Stored data:

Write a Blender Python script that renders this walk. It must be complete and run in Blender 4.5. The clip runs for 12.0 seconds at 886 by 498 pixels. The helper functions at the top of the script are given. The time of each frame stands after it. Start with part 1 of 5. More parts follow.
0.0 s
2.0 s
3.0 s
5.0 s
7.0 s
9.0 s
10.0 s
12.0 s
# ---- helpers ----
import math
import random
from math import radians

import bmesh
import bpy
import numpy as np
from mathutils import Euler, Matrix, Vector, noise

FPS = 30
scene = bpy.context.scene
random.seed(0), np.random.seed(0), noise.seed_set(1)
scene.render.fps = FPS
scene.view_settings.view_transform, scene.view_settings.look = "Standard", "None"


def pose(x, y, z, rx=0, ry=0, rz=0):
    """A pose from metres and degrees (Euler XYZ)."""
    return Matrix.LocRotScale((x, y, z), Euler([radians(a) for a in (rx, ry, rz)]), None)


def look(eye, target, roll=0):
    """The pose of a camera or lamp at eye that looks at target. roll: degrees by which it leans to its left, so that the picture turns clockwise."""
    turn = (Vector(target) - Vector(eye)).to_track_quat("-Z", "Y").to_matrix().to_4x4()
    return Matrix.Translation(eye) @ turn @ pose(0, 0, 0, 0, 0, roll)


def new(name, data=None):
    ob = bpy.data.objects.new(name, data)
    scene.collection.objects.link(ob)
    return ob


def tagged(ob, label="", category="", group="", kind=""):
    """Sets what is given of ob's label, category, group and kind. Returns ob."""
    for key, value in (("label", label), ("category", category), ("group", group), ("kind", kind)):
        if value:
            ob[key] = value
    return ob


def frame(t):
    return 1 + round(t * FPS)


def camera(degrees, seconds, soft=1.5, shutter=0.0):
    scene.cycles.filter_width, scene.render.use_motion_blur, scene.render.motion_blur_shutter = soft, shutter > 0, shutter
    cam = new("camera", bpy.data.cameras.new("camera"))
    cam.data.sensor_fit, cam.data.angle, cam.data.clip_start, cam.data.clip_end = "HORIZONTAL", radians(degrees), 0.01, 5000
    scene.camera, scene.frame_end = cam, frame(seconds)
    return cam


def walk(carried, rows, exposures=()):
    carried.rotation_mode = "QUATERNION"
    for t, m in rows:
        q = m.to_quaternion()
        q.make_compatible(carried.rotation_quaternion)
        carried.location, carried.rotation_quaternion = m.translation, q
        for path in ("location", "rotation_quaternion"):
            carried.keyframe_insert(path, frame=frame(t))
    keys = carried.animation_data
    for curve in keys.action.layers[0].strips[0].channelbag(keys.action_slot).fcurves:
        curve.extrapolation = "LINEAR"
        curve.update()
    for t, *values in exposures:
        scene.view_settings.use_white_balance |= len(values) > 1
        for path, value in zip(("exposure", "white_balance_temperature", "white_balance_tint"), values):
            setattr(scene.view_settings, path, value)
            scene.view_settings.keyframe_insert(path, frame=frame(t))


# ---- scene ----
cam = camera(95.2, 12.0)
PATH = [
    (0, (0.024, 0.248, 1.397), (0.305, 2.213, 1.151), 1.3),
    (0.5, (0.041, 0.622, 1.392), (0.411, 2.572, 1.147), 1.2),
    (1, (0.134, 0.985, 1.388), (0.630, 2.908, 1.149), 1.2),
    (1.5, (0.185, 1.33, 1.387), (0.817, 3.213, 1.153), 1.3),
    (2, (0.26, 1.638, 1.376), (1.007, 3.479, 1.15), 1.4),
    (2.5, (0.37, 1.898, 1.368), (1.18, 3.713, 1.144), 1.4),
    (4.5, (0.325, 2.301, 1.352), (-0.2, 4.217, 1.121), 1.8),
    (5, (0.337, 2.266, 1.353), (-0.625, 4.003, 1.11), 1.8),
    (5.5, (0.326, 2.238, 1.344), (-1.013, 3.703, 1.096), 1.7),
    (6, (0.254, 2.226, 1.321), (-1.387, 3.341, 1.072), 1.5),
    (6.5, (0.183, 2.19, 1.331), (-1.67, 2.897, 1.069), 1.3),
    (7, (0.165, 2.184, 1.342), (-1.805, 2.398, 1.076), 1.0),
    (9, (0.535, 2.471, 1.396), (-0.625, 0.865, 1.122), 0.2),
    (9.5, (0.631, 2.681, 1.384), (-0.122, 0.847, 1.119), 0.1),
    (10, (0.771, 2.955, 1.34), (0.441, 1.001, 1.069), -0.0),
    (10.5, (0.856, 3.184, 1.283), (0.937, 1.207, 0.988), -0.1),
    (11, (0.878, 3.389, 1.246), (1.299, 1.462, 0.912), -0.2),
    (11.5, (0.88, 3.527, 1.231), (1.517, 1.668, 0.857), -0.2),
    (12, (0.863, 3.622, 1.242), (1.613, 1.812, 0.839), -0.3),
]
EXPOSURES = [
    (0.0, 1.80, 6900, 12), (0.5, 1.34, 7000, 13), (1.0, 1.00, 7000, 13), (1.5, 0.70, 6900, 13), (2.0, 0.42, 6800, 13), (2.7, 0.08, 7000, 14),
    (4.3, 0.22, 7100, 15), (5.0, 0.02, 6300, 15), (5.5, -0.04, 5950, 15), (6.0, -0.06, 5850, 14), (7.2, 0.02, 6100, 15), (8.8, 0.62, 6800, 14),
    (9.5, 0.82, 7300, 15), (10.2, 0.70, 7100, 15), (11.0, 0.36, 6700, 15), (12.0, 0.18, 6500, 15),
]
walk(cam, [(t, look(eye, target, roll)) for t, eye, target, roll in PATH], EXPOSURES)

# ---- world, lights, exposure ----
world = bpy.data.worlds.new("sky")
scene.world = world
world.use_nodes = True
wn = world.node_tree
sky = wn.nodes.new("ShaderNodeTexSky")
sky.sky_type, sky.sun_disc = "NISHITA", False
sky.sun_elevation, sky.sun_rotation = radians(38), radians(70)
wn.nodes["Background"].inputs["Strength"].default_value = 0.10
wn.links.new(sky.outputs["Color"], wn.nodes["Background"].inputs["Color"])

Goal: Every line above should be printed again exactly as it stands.

Solution:
Write a Blender Python script that renders this walk. It must be complete and run in Blender 4.5. The clip runs for 12.0 seconds at 886 by 498 pixels. The helper functions at the top of the script are given. The time of each frame stands after it. Start with part 1 of 5. More parts follow.
0.0 s
2.0 s
3.0 s
5.0 s
7.0 s
9.0 s
10.0 s
12.0 s
# ---- helpers ----
import math
import random
from math import radians

import bmesh
import bpy
import numpy as np
from mathutils import Euler, Matrix, Vector, noise

FPS = 30
scene = bpy.context.scene
random.seed(0), np.random.seed(0), noise.seed_set(1)
scene.render.fps = FPS
scene.view_settings.view_transform, scene.view_settings.look = "Standard", "None"


def pose(x, y, z, rx=0, ry=0, rz=0):
    """A pose from metres and degrees (Euler XYZ)."""
    return Matrix.LocRotScale((x, y, z), Euler([radians(a) for a in (rx, ry, rz)]), None)


def look(eye, target, roll=0):
    """The pose of a camera or lamp at eye that looks at target. roll: degrees by which it leans to its left, so that the picture turns clockwise."""
    turn = (Vector(target) - Vector(eye)).to_track_quat("-Z", "Y").to_matrix().to_4x4()
    return Matrix.Translation(eye) @ turn @ pose(0, 0, 0, 0, 0, roll)


def new(name, data=None):
    ob = bpy.data.objects.new(name, data)
    scene.collection.objects.link(ob)
    return ob


def tagged(ob, label="", category="", group="", kind=""):
    """Sets what is given of ob's label, category, group and kind. Returns ob."""
    for key, value in (("label", label), ("category", category), ("group", group), ("kind", kind)):
        if value:
            ob[key] = value
    return ob


def frame(t):
    return 1 + round(t * FPS)


def camera(degrees, seconds, soft=1.5, shutter=0.0):
    scene.cycles.filter_width, scene.render.use_motion_blur, scene.render.motion_blur_shutter = soft, shutter > 0, shutter
    cam = new("camera", bpy.data.cameras.new("camera"))
    cam.data.sensor_fit, cam.data.angle, cam.data.clip_start, cam.data.clip_end = "HORIZONTAL", radians(degrees), 0.01, 5000
    scene.camera, scene.frame_end = cam, frame(seconds)
    return cam


def walk(carried, rows, exposures=()):
    carried.rotation_mode = "QUATERNION"
    for t, m in rows:
        q = m.to_quaternion()
        q.make_compatible(carried.rotation_quaternion)
        carried.location, carried.rotation_quaternion = m.translation, q
        for path in ("location", "rotation_quaternion"):
            carried.keyframe_insert(path, frame=frame(t))
    keys = carried.animation_data
    for curve in keys.action.layers[0].strips[0].channelbag(keys.action_slot).fcurves:
        curve.extrapolation = "LINEAR"
        curve.update()
    for t, *values in exposures:
        scene.view_settings.use_white_balance |= len(values) > 1
        for path, value in zip(("exposure", "white_balance_temperature", "white_balance_tint"), values):
            setattr(scene.view_settings, path, value)
            scene.view_settings.keyframe_insert(path, frame=frame(t))


# ---- scene ----
cam = camera(95.2, 12.0)
PATH = [
    (0, (0.024, 0.248, 1.397), (0.305, 2.213, 1.151), 1.3),
    (0.5, (0.041, 0.622, 1.392), (0.411, 2.572, 1.147), 1.2),
    (1, (0.134, 0.985, 1.388), (0.630, 2.908, 1.149), 1.2),
    (1.5, (0.185, 1.33, 1.387), (0.817, 3.213, 1.153), 1.3),
    (2, (0.26, 1.638, 1.376), (1.007, 3.479, 1.15), 1.4),
    (2.5, (0.37, 1.898, 1.368), (1.18, 3.713, 1.144), 1.4),
    (4.5, (0.325, 2.301, 1.352), (-0.2, 4.217, 1.121), 1.8),
    (5, (0.337, 2.266, 1.353), (-0.625, 4.003, 1.11), 1.8),
    (5.5, (0.326, 2.238, 1.344), (-1.013, 3.703, 1.096), 1.7),
    (6, (0.254, 2.226, 1.321), (-1.387, 3.341, 1.072), 1.5),
    (6.5, (0.183, 2.19, 1.331), (-1.67, 2.897, 1.069), 1.3),
    (7, (0.165, 2.184, 1.342), (-1.805, 2.398, 1.076), 1.0),
    (9, (0.535, 2.471, 1.396), (-0.625, 0.865, 1.122), 0.2),
    (9.5, (0.631, 2.681, 1.384), (-0.122, 0.847, 1.119), 0.1),
    (10, (0.771, 2.955, 1.34), (0.441, 1.001, 1.069), -0.0),
    (10.5, (0.856, 3.184, 1.283), (0.937, 1.207, 0.988), -0.1),
    (11, (0.878, 3.389, 1.246), (1.299, 1.462, 0.912), -0.2),
    (11.5, (0.88, 3.527, 1.231), (1.517, 1.668, 0.857), -0.2),
    (12, (0.863, 3.622, 1.242), (1.613, 1.812, 0.839), -0.3),
]
EXPOSURES = [
    (0.0, 1.80, 6900, 12), (0.5, 1.34, 7000, 13), (1.0, 1.00, 7000, 13), (1.5, 0.70, 6900, 13), (2.0, 0.42, 6800, 13), (2.7, 0.08, 7000, 14),
    (4.3, 0.22, 7100, 15), (5.0, 0.02, 6300, 15), (5.5, -0.04, 5950, 15), (6.0, -0.06, 5850, 14), (7.2, 0.02, 6100, 15), (8.8, 0.62, 6800, 14),
    (9.5, 0.82, 7300, 15), (10.2, 0.70, 7100, 15), (11.0, 0.36, 6700, 15), (12.0, 0.18, 6500, 15),
]
walk(cam, [(t, look(eye, target, roll)) for t, eye, target, roll in PATH], EXPOSURES)

# ---- world, lights, exposure ----
world = bpy.data.worlds.new("sky")
scene.world = world
world.use_nodes = True
wn = world.node_tree
sky = wn.nodes.new("ShaderNodeTexSky")
sky.sky_type, sky.sun_disc = "NISHITA", False
sky.sun_elevation, sky.sun_rotation = radians(38), radians(70)
wn.nodes["Background"].inputs["Strength"].default_value = 0.10
wn.links.new(sky.outputs["Color"], wn.nodes["Background"].inputs["Color"])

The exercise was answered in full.